We first heard about the Red Hydrogen One back in January. Ever since, news of the ambitious and innovative new smartphone from Red, an American company well known for its professional cinema cameras, had been dripping out slowly — until last week.
“There is no way to describe or show the 4 view (4V) display other than seeing it in person. There’s just no way,” said Red founder and CEO Jim Jannard, speaking to the crowd gathered in Hollywood to see the phone.
Display: “4 View” is at least half the pitch
First of all, Red Hydrogen One isn’t a smartphone in the conventional sense. It’s described as one part of a range of cameras and specially created media that can display via a multi-dimensional display. It’s not a totally new concept in the mobile space. The Amazon Fire Phone offered a 3D display experience criticized for being both bad and without purpose. The LG Optimus 3D and the HTC EVO 3D offered something similar in 2011. They might’ve been too early, with limited viewing angles and depth of field.

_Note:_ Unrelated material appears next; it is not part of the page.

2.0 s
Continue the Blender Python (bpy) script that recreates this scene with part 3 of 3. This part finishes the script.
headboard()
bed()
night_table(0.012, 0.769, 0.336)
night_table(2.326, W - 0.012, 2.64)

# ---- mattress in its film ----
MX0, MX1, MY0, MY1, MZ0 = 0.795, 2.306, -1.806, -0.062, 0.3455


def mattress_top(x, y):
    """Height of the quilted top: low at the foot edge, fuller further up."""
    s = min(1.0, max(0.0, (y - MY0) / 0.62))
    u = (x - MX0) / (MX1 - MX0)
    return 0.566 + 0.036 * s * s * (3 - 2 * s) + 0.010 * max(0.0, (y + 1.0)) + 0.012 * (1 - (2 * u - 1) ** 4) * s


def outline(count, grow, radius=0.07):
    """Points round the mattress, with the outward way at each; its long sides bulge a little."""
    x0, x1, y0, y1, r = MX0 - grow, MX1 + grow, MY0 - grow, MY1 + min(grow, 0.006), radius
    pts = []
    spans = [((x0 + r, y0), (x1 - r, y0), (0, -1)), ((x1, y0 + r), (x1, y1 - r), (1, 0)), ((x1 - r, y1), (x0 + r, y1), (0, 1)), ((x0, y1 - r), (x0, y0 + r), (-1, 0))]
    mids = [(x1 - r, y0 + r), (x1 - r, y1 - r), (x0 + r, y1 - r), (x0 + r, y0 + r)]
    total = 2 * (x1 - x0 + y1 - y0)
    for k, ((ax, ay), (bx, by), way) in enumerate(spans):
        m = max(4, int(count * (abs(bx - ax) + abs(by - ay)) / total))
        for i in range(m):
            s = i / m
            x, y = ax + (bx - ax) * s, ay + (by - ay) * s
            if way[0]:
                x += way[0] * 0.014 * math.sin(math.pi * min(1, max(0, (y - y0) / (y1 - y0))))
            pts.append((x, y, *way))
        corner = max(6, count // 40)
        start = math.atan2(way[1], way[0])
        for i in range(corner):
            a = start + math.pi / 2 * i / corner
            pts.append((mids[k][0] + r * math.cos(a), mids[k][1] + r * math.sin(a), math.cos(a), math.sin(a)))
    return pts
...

The Nintendo 3DS also did 3D earlier, though CNET claims the Red Hydrogen One does it better.
The 3D effect worked in real-time via video calling, which surprises
CNET was pretty bullish on the “4 View” display actually, describing it as adding depth to a normal 2D display. That might be expected when watching pre-produced clips from movies, but it apparently even worked when video calling someone, using Skype or Messenger or what have you — the live image also had the 3D effect. Some trolls called it a high-res Nintendo 3DS, which is probably not all that far from the truth, but being able to capture footage or stream it live could be cool — at least if both parties own a Red Hydrogen One to see it.

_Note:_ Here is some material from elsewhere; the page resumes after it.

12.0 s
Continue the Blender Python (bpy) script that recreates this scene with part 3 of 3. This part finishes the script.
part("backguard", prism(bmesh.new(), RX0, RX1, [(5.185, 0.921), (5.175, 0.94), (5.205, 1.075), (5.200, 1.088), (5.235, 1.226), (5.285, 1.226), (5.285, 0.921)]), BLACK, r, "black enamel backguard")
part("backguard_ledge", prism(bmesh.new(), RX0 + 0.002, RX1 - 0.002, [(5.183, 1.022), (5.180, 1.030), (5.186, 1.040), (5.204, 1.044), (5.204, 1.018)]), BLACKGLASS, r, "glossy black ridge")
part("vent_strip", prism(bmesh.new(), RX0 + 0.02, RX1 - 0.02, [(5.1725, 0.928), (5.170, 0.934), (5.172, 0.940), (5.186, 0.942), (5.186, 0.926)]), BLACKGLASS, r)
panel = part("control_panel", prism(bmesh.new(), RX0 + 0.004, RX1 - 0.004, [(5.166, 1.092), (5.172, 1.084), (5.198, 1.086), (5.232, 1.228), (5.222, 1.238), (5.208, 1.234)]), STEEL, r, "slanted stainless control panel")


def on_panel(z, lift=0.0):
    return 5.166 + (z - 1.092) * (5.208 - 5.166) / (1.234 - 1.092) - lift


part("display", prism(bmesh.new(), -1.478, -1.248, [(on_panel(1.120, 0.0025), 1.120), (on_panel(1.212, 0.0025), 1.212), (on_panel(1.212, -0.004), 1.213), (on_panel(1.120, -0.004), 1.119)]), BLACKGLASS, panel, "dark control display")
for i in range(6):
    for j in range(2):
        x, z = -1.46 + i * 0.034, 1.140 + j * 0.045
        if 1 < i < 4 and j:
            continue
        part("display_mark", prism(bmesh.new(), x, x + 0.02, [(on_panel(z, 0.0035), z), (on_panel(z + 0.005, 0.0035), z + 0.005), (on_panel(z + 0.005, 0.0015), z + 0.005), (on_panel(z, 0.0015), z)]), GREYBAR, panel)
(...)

The screen will be a 5.7-inch LCD display with a 2560 x 1440 resolution. The Verge mentioned a layer beneath the LCD display that can “direct light in multiple directions instead of the standard two that happen with lenticular displays.” That’s where the depth comes from.
Design: Robust is putting it mildly
The Red’s design philosophy is all over this Android smartphone, so think industrial. It’s not a petite thing, described as like an iPhone in an Otterbox, and it has various metal fins over it for grip. The edges have a wavy shape for better grip. Sticking with that industrial style, Red is offering it either aluminum (preorder price: $1,195) or titanium (preorder price: $1,595). We don’t think you’ll need a case for it, at least — it’s a pretty chunky device.
The design is modular in nature, with connector pins on the back to snap in modules. While we’ve seen that more or less fail in the past, the phone will be part of Red’s existing ecosystem, rather than one that doesn’t exist yet, like with Essential. It appears the one module Red will start with is a bolt-on giant image sensor that allows DSLR size-factors and has connectors for Red’s other cameras, along with lens mounts for existing professional lenses from the likes of Canon, Nikon, Leica, and so on. There may be more modules down the line.
The phone can apparently be plugged into existing Red cameras such as the Epic-W or Red Weapon as part of the display. Peter Jackson used a Red camera rig to film The Hobbit trilogy, just so you know.
Specs: Not great, but not the focus
We know it will be an Android smartphone powered by a Qualcomm Snapdragon 835, which was the top of the line last year. There are also stereo speakers, a USB-C connector, hybrid SIM tray (dual-SIM or SIM and microSD card), a headphone jack, and a hefty 4,500mAh battery.
What we don’t know is a much longer list. RAM, internal storage, Android OS, sensors, battery size, and so on, are a mystery for now. We saw Phil Holland, a Director in LA, release a shot of the front display at least, although of course, not on:
We also don’t know much about the camera. We know it can shoot video for the Red Hydrogen One display via a front-facing two-lens setup, as well as normal 2D shots and video as well. Given it’s Red, we expect something decent, though the full power will likely be unlocked by adding professional lenses. Aspects like megapixels and pixel size, along with the quality of the provided dual rear-cameras, and details for things like f-stops, OIS, focusing methods, built-in flash, bokeh mode, and so on, are unknown. The same goes for the front dual camera as well.
What we expect from the Red Hydrogen One
What we don’t expect is a bestseller that will climb to the top of Android charts. It’s too expensive for that, running at $1,195 for an aluminum preorder or $1,595 for titanium. A first device has a long way to go to generate any significant momentum, even as a niche product in the movie-making business.
We’re hoping for a device that might give 3D displays a fresh life, after the disaster that was the Fire Phone. It’s pretty rare that something radically different enters the smartphone market, but the Red Hydrogen One might just be that. Part of the problem is you won’t know if it’s good until you see it yourself.
When we expect the Red Hydrogen One is another good question. The phone slipped from a Q1 2018 release after Red decided to stick tight with U.S. carriers and go for a simultaneous release date. It’s now scheduled for an August 2018 launch.